Sister Alma Rose surprises me on a daily basis. Hourly. By the minute, even, as in the case of Mrs. Ebenezer Grippe (which rhymes with trip, not with trippy, which Mrs. Grippe definitely is, in her austere and haughty way).
Having known Sister Alma Rose all my life, I saw her first as God’s right hand—as near perfection as might be possible for a great sequoia of a woman possessing apparently infinite patience, wisdom, compassion, and authority, and a comfortable quirkiness—her saving grace when it came to befriending small children, who might otherwise have found her a bit frightening.
As it was, by the age of seven or eight I was more often to be found on Sister Alma Rose’s grass-green porch, which wraps around her hilltop farmhouse like a woolen shawl on a winter night, than in my own home across the road. I went to my parents with cuts and scrapes and scratchy throats and runny noses, which they attended to with skill and love and a great many hugs and kisses. I went to Sister Alma Rose with wounds of the heart and yearnings of the spirit—existential growing pains unusual in one so young, I can see now. My parents and Sister Alma Rose behaved as if nothing were more natural than a first-grader’s proposing to become a Roman Catholic because her Presbyterian church had lost all reverence for the sacred and the mystical.
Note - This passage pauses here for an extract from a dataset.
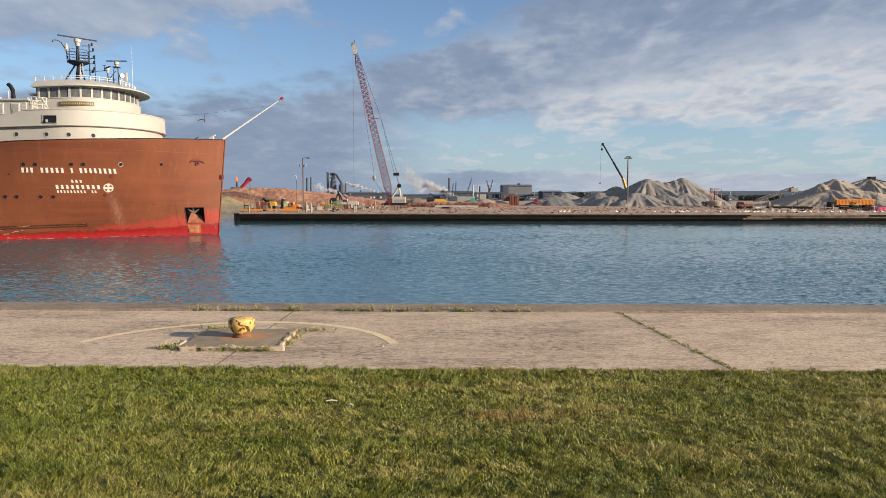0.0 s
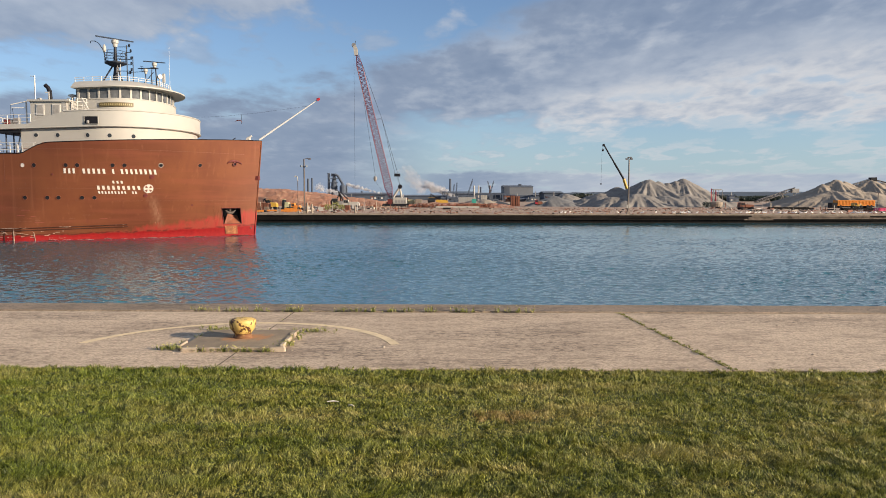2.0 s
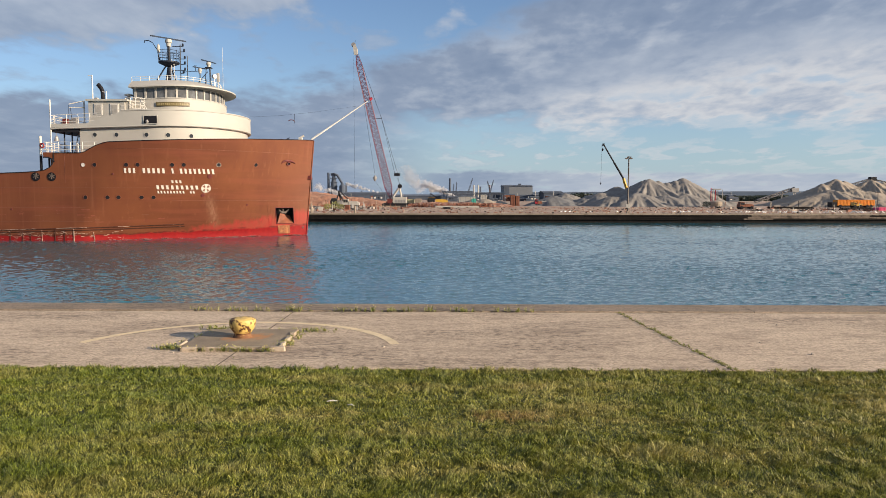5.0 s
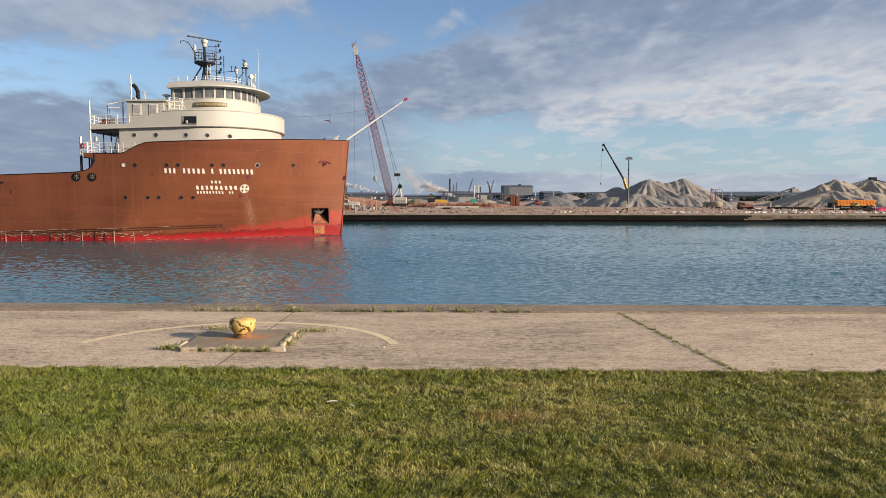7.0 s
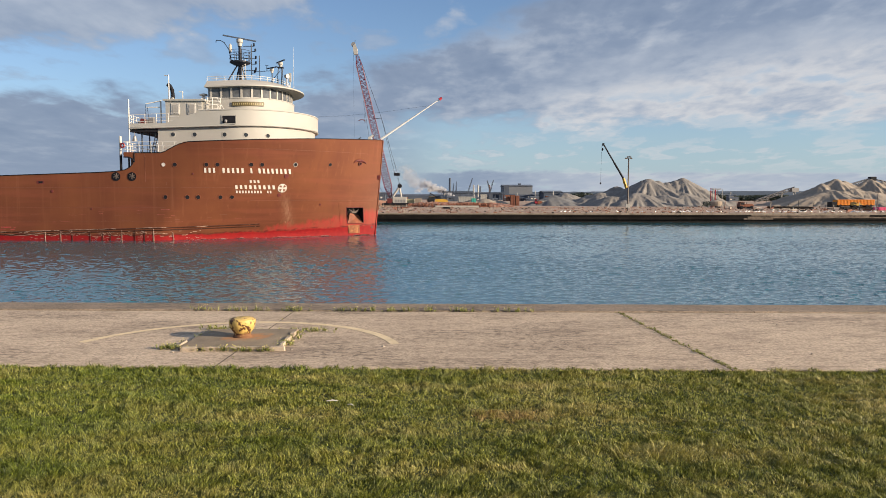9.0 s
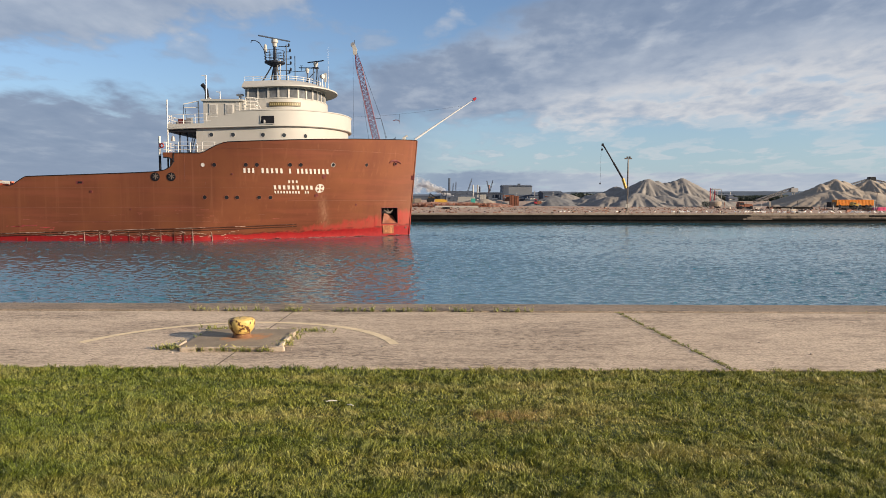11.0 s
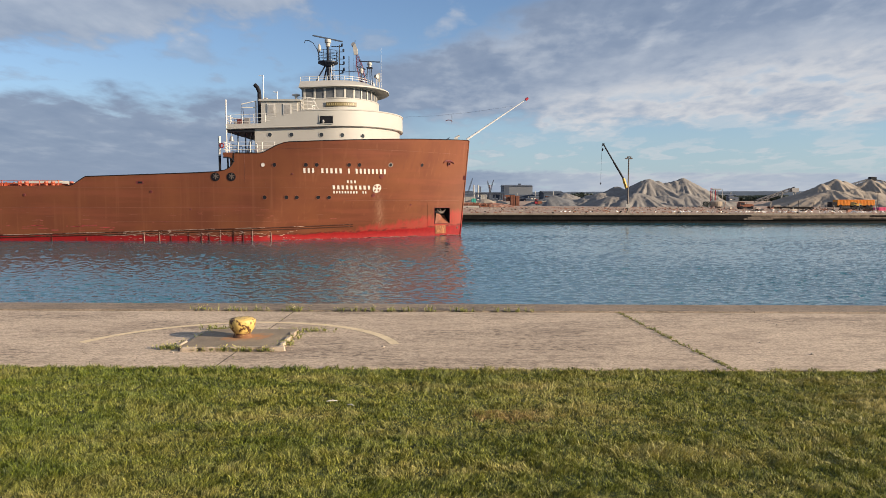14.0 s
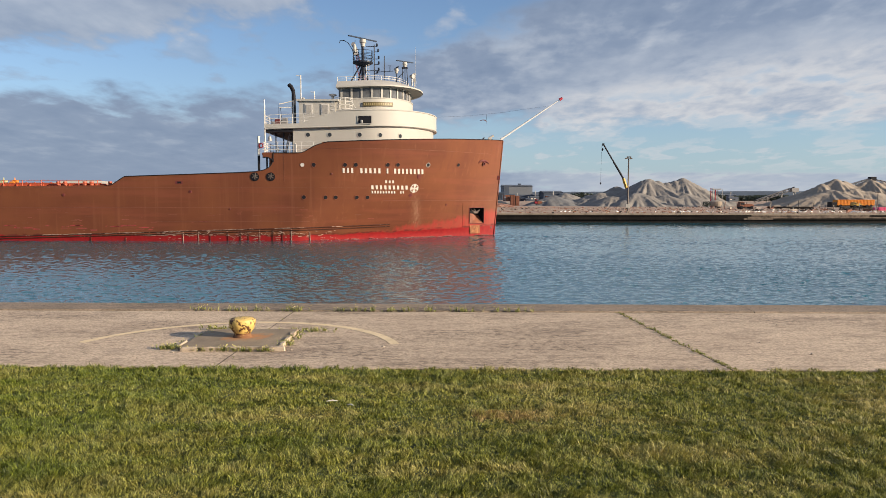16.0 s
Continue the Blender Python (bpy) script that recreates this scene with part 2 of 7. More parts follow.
M_deck = mat("deck_paint", (0.30, 0.06, 0.035), 0.6, var=0.2, scale=0.5)
M_hatch = mat("hatch_orange", (0.42, 0.075, 0.03), 0.6, var=0.2, scale=0.5, fine=5)
M_tarp = mat("tarpaulin", (0.50, 0.45, 0.37), 0.8, var=0.12, scale=0.8, fine=4)
M_mast = mat("mast_blue_black", (0.022, 0.028, 0.042), 0.45, var=0.2)
M_scanner = mat("scanner_blue", (0.02, 0.032, 0.055), 0.6, var=0.1)
M_board = mat("name_board", (0.11, 0.085, 0.035), 0.5, var=0.2)
M_gilt = mat("gilt", (0.33, 0.27, 0.13), 0.5, var=0.2)
M_curtain = mat("curtain", (0.33, 0.315, 0.29), 0.7, var=0.15, scale=4)
M_lifering = mat("lifebuoy_red", (0.45, 0.05, 0.04), 0.5, var=0.1)
M_redpaint = mat("red_paint", (0.35, 0.02, 0.035), 0.5, var=0.1)
M_window = mat("window_glass", (0.10, 0.105, 0.11), 0.05, var=0.5, scale=0.9, fine=2, bump=0)
M_pad = mat("pad_concrete", (0.255, 0.20, 0.135), 0.9, var=0.25, scale=2.0, fine=30, bump=0.5, spots=(0.36, 0.15, 0.06), spot_at=(0.62, 0.8))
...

“The Prethbyterians,” I scornfully declared, not having learned to honor people’s chosen paths as different routes to the same destination; also not having learned to pronounce my esses, “treat God ath if he were a conthept, like Open Marriage or being a Whig.” Certainly I understood nothing of Whiggism and less than nothing of Open Marriage, but I knew my Presbyterians (who were typified by Mrs. Ebenezer Grippe) and they were a cynical lot. And the surprise was that Sister Alma Rose seemed to agree with me and offered a parody of Mrs. Ebenezer Grippe and her ilk in church saying the Lord’s Prayer, which clunked along like a wagon that got mired in mud at the end of each phrase:
Our FATH-er [pause],
who art in HEAV-en [longer pause, during which certain women ungently pinch or poke their spouses, occasionally rousing them to at least the appearance of paying attention],
hallowed-be-thy-name [or its alternative rendering, hollowed-be-thy-name; rushing here, momentum all but lost, bodies slackening as if in mute suggestion to the prayer leader that praying, even by rote, is well and good in moderation but enough is, after all, enough, and besides, the next part is unpalatable to hardworking, self-made men and women. But the prayer leader has a job to do and trudges gamely on like someone drained of energy after mowing half the lawn and finishing by sheer willpower].
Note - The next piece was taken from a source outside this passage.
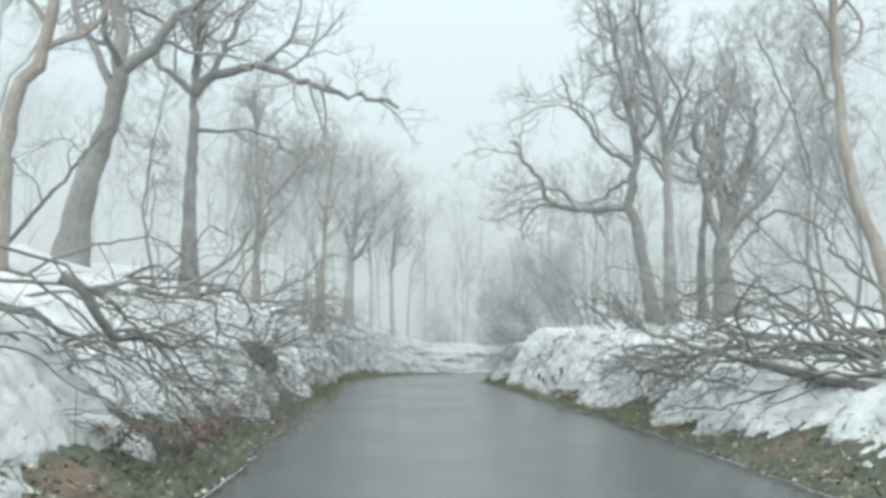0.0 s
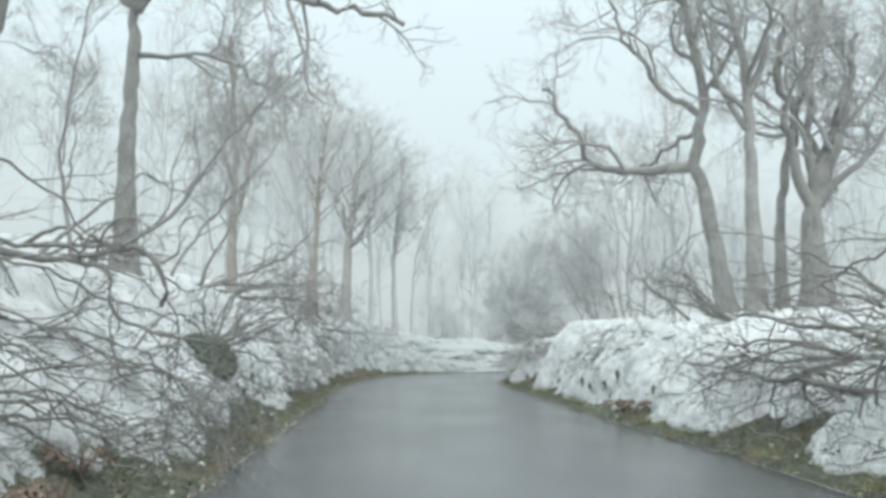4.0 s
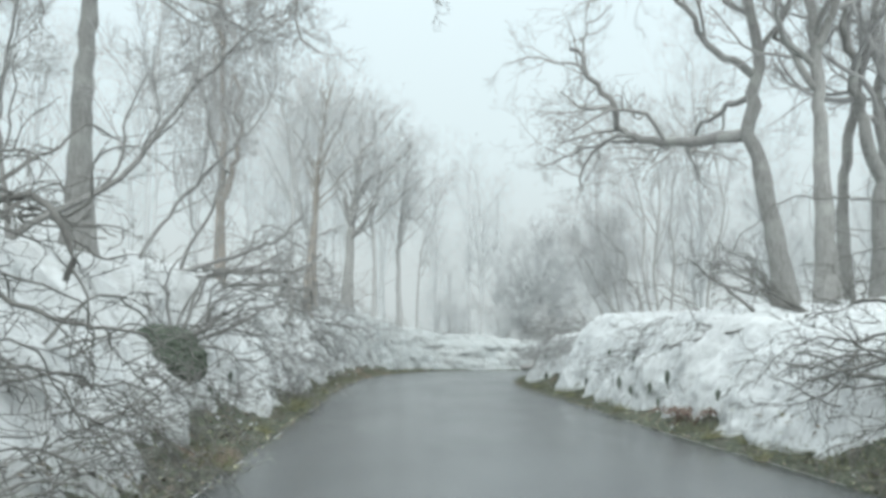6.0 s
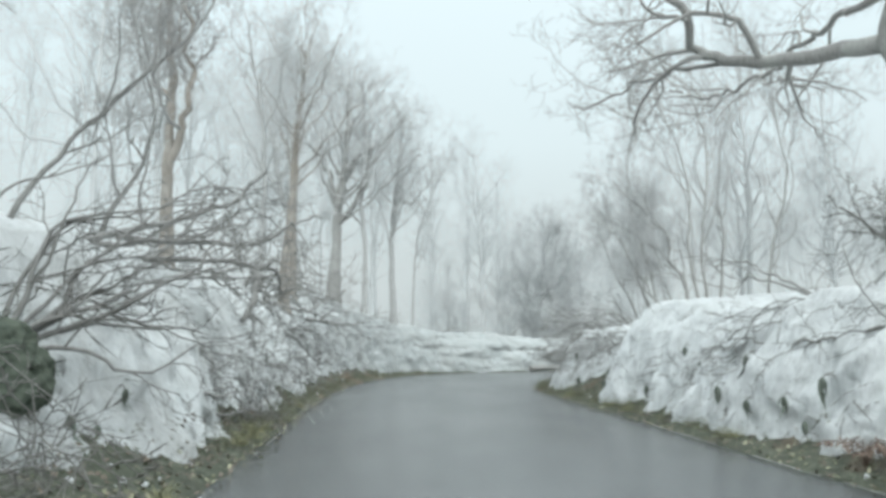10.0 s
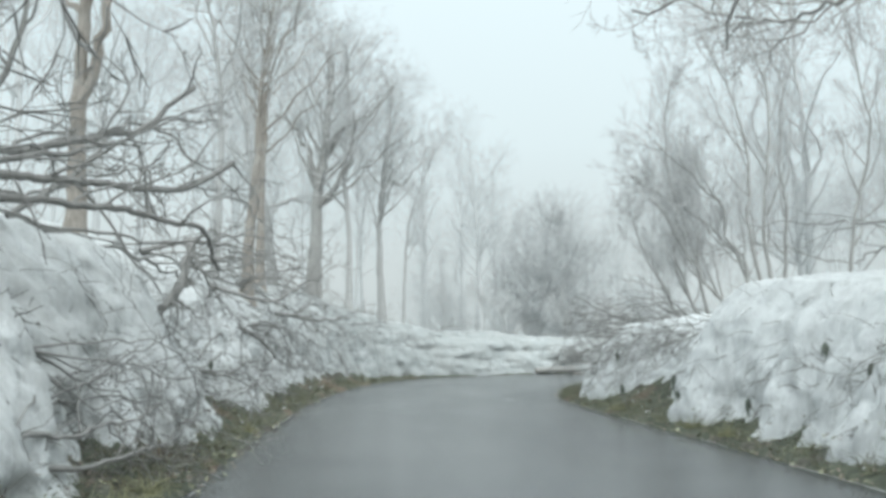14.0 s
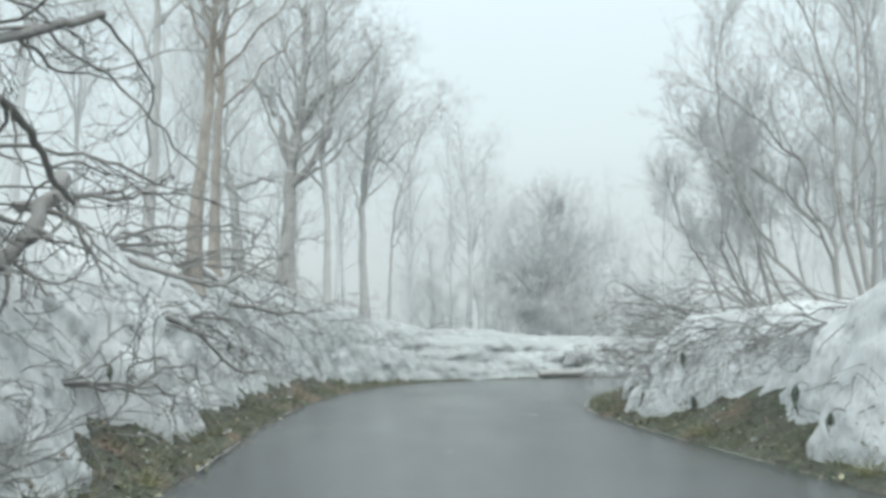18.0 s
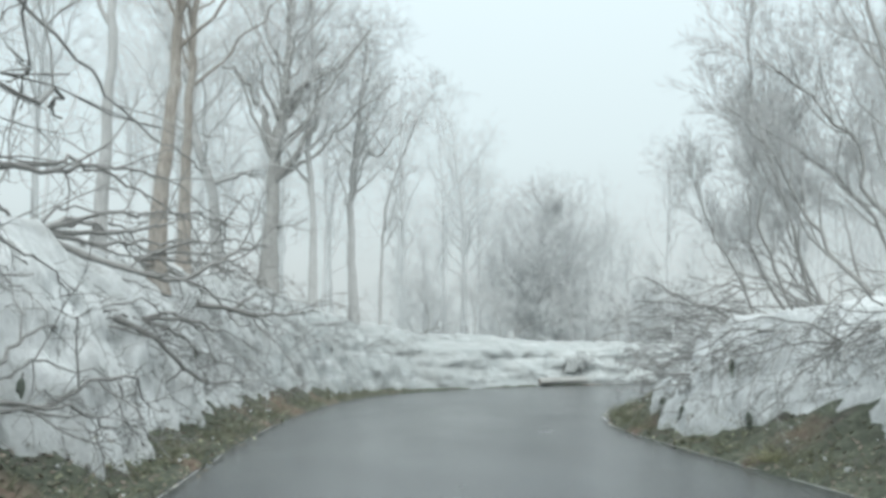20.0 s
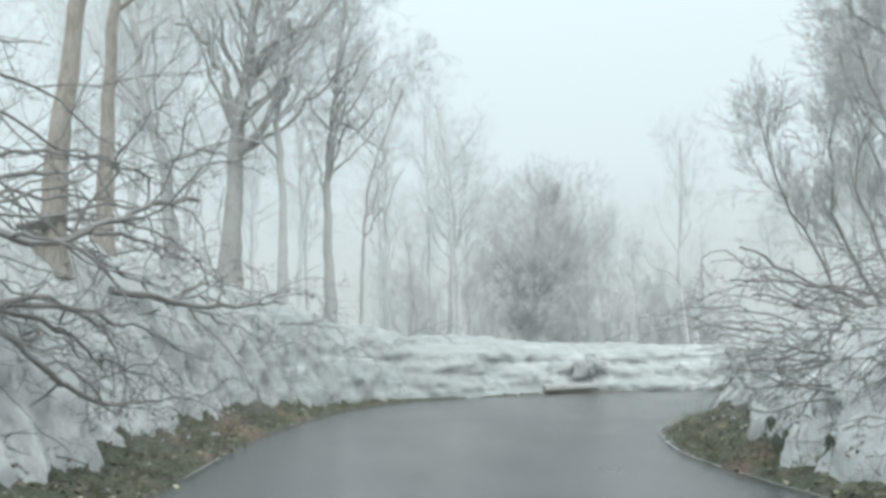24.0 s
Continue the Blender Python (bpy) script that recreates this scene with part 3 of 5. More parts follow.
build_tree("tree", "crooked tree with a low horizontal limb bending up", 4, [(6.65, 26.2, 2.5), (6.17, 26.2, 5.5), (5.98, 26.2, 6.0), (6.25, 26.2, 7.9), (5.97, 26.2, 9.7)], 0.26,
           [([(6.0, 26.25, 5.98), (5.3, 26.8, 6.04), (4.5, 27.5, 6.12), (3.85, 28.0, 6.36), (3.45, 28.1, 7.0), (3.05, 28.0, 7.7), (2.4, 27.9, 8.7)], 0.17),
            ([(4.4, 27.6, 6.15), (3.6, 29.0, 6.5), (2.8, 30.3, 6.6), (1.96, 31.2, 6.35)], 0.06),
            ([(6.15, 26.25, 6.9), (6.2, 29.5, 7.3), (5.9, 33.1, 7.25), (5.3, 35.6, 8.1)], 0.085),
            ([(6.2, 26.2, 7.3), (5.2, 26.0, 7.9), (4.3, 25.8, 8.9), (3.7, 25.6, 10.2)], 0.11)], extra=8, reach=3.6, lo=0.55, twig=MID_BARK)
build_tree("tree", "straight grey tree forking high above the bank", 5, [(6.73, 24.4, 2.0), (6.75, 24.4, 5.1), (6.74, 24.4, 7.6), (6.5, 24.4, 9.0)], 0.24,
           [([(6.75, 24.4, 7.3), (7.3, 24.3, 8.6), (7.6, 24.2, 10.2)], 0.12), ([(6.74, 24.4, 6.4), (6.1, 24.5, 7.6), (5.8, 24.6, 9.3)], 0.09)], extra=8, reach=3.8, lo=0.5)
build_tree("tree", "thick old tree dividing into many upright limbs", 6, [(9.03, 26.3, 2.0), (8.96, 26.3, 4.5), (9.2, 26.3, 5.6)], 0.42,
           [([(9.1, 26.3, 5.0), (9.5, 26.3, 6.3), (9.95, 26.3, 7.7), (10.3, 26.2, 9.6)], 0.2), ([(9.0, 26.3, 4.8), (8.5, 26.1, 6.0), (8.2, 26, 7.8), (8.3, 26, 10)], 0.18),
            ([(9.1, 26.4, 5.4), (9.1, 26.6, 7.0), (9.3, 26.8, 9.6)], 0.17), ([(9.2, 26.2, 5.2), (10.0, 25.8, 6.0), (10.9, 25.4, 7.4)], 0.13)], extra=2, reach=2.6, lo=0.6)
build_tree("tree", "slim grey tree leaning among its neighbours", 7, [(8.75, 27.9, 2.1), (8.79, 27.9, 4.5), (9.1, 27.9, 6.7), (9.66, 27.9, 8.9)], 0.2, extra=8, reach=3.2)
build_tree("tree", "reddish-brown tree leaning over a thicket", 8, [(7.5, 14, 2.7), (7.08, 14, 4.1), (6.96, 14, 5.4), (6.94, 14, 6.7), (6.9, 14, 7.5)], 0.17, bark=BROWN_BARK, extra=8, reach=2.4, levels=NEAR)
for bends, r0, sd in (([(7.6, 16.2, 1.5), (7.2, 16.2, 3.2), (7.4, 16.3, 5.0), (6.9, 16.4, 6.8)], 0.05, 60), ([(8.6, 17.6, 1.6), (8.9, 17.4, 3.4), (8.3, 17.2, 5.4)], 0.055, 61),
                      ([(7.9, 14.9, 1.5), (7.2, 15.2, 2.6), (6.6, 15.6, 3.1), (5.9, 16.0, 4.0)], 0.045, 62), ([(9.6, 20.4, 1.7), (9.2, 20.2, 4.2), (9.5, 20, 6.2)], 0.06, 63),
                      ([(-6.0, 18.5, 2.6), (-4.9, 19.2, 3.6), (-4.3, 19.8, 4.8), (-3.6, 20.4, 6.0)], 0.06, 64), ([(-6.6, 24.6, 3.2), (-5.9, 25.4, 4.6), (-4.8, 26.4, 6.4)], 0.05, 65),
                      ([(-7.4, 21.0, 3.2), (-7.8, 21.2, 5.2), (-7.5, 21.3, 7.6)], 0.055, 66), ([(-7.0, 28.5, 3.6), (-6.4, 28.9, 5.2), (-6.9, 29.2, 7.4)], 0.06, 67)):
    build_tree("sapling", "thin crooked bare sapling growing on the bank", sd, bends, r0, extra=7, reach=1.9, levels=MEDIUM, lo=0.2, group="saplings on the banks", top=0.9)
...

Thy kingdom COME [full stop. Are we done yet?],
thy-will-be-done [mumbled in a hurry lest God hear and understand what the reluctant petitioner has said and, worse yet, identify the individual pray-ers and take them at their word, plucking them straightaway out of their comfortable four-bedroom homes, newly roofed and painted, water heaters recently replaced, brick patios with propane barbecues installed, and setting them down in vermin- and disease-infested refugee camps]…
on Earth, as it is in Heaven [absently, having forgotten the topic and becoming aware of a nagging pain in the lower back].
Give us this day our daily bread [with new robustness, since everybody knows what it means and likes to ask God for stuff, which must be okay because Jesus sanctions it, right here, right now, in his own prayer],
and forgive us our tresspasses [or debts. Now here the congregation divides, because there are those who know they’ve been bad and genuinely want forgiveness, and there are the others, who are pretty sure they haven’t done anything wrong, or at least anything that everybody else wouldn’t do in the same situation, such as not reporting the receipt of cash payments on their income-tax returns… and still others, whose minds have long since fled the sanctuary and are wondering if they remembered to thaw the chicken or who just really have to pee],
as we forgive those who have trespassed against us [or our debtors, and either way, this can’t be done in an offhand, Sunday-morning-prayer sort of way, because some things just stick in our craw—and what, exactly, is a craw? Is it that place in the throat where a shallow cough starts? And should I take the trouble now to forgive my mother-in-law for never having warmed up to me, when she’ll just keep dissing my housekeeping and criticizing my children? Can’t I wait until she’s done being an old snipe once and for all, and do one big, overarching forgiveness?].
And lead us not into temptation [which we have never understood, because isn’t it God’s job to shoo us away from temptation, and if God doesn’t do his job, then is it our fault if we eat an entire pineapple upside-down cake meant for the potluck supper and take a bag of doughnuts instead?]…
but deliver us from evil [resoundingly, because that’s one we can all get behind]…
for thine is the kingdom, and the power, and the glory forever [spoken fervently, and a little louder, because (a) the prayer is all but over and (b) we are aware that we have been less than attentive throughout and want to make up for it with this final burst of piety].
Amen [Omigosh, is that my cell phone that’s cheeping?].